AFTERMATH

Post-Minimal Abstraction



October 4 - november 22, 2013

Chandra Cerrito Contemporary

 


Brian caraway

lisa espenmiller

Connie Goldman

Connie Harris

David Allan Peters

Dianne RomainE



Connie Goldman

Doublet XVII, 2013

oil on  panel

32 x 32 inches

Connie Harris

Rose, Orange, Yellow, 2006

oil on canvas

72 x 40 inches

Aftermath: Post-Minimal Abstraction

 

 

Chandra Cerrito Contemporary presents Aftermath: Post-Minimal Abstraction, featuring six painters working within the framework of minimal imagery, repetitive mark-making, pattern, and often an emphasis on process and materiality. Whether micro or macrocosm, these are works that invoke an internal, contemplative response comparable to slow walking through landscape--- requiring, alternately, a closer view, a steep climb, a quiet pause.

 

Lisa Espenmiller's paintings are visual haiku offered as objects of reflection, linked to her writing practice as well as the practice of meditation. Repetitive, horizontal, scribbled threads of color echo the process of handwritten text and appear to float upon color field "pages".

 

In contrast to Lisa's work, Brian Caraway delivers switched on, caffeine-tinged color field optical effects sometimes directly referencing Op Art.

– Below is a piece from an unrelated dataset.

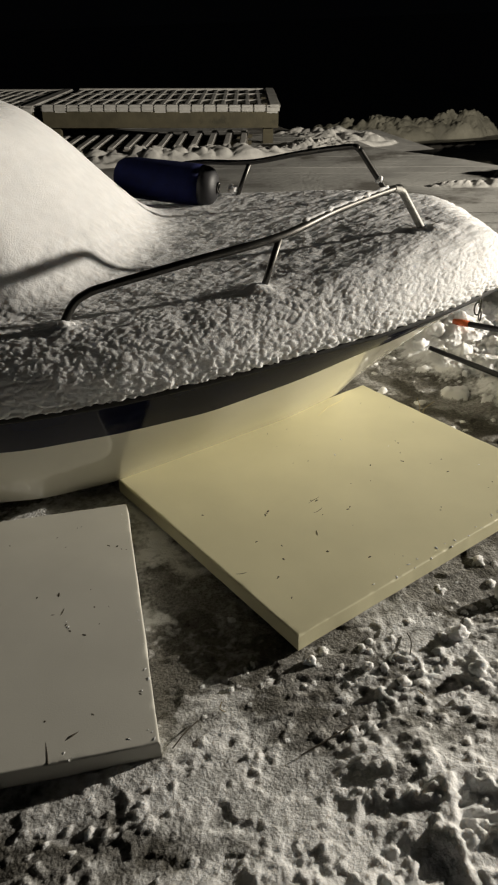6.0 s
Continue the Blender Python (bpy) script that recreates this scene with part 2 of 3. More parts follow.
crumble = fbm(X * 24, Y * 24, 5, 3, 0.6)
grain = fbm(X * 70, Y * 70, 7, 2, 0.7)
rolling = fbm(X * 2.6, Y * 2.6, 1, 2)
puffs = fbm(X * 9, Y * 9, 11, 3, 0.55)
close = step(-0.95, -0.75, X) * step(3.2, 2.95, X) * step(0.6, 0.78, Y) * step(4.5, 4.3, Y)
mush = step(0.35, 0.65, fbm(X * 3.7, Y * 3.7, 8, 2))
bend_x, bend_y = 0.12 * (fbm(X * 7, Y * 7, 6, 3) - 0.5), 0.12 * (fbm(X * 7, Y * 7, 2, 3) - 0.5)
clumps = domes((X + bend_x) * 10, (Y + bend_y) * 10, 1)
nuggets = domes((X + 0.5 * bend_x) * 27, (Y + 0.5 * bend_y) * 27, 4)
tramped = step(1.5, 1.05, Y - 0.15 * X)
nubs = np.clip(fbm(X * 30, Y * 30, 5, 3, 0.55) - 0.47, 0, 1)
white = 0.018 + 0.06 * (rolling - 0.5) + close * ((0.024 + 0.02 * tramped) * (fbm(X * 7.5, Y * 7.5, 11, 2, 0.45) - 0.5) + (0.008 + 0.022 * mush) * np.clip(clumps - 0.45, 0, 1)
                                               + (0.002 + 0.008 * mush) * np.clip(nuggets - 0.4, 0, 1) + 0.04 * nubs + 0.005 * (grain - 0.5))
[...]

Jarring, repetitively patterned paintings seem to vibrate and feature a design-related palette that commands attention.

 

Dianne Romaine's use of saturated pigment in her Chroma series composes a dramatic, almost photographically rendered void flooded with light. This captured moment references the photographic, giving the viewer a frozen glimpse of a transient glow.

 

Connie Goldman fabricates multi-sectioned panels that are constructed into something resembling origami or folded cloth, but in fact reference landscape, architecture and musical scores. The spatial quality rendered continues off the surface into a point in the far distance: elegantly formed spaces that seem empty, quiet places of solitude.

 

Connie Harris applies short marks of pigment that march horizontally in a kind of disorderly order across a contrasting color field. The resulting color combinations play off of one another, producing the moire effect of woven cloth.

 

The layered paintings of David Allan Peters are excavations of an organic process, tracing the tree-ring like marking of time. Layer upon layer of color on panel is gouged and removed, revealing small, scar-like openings.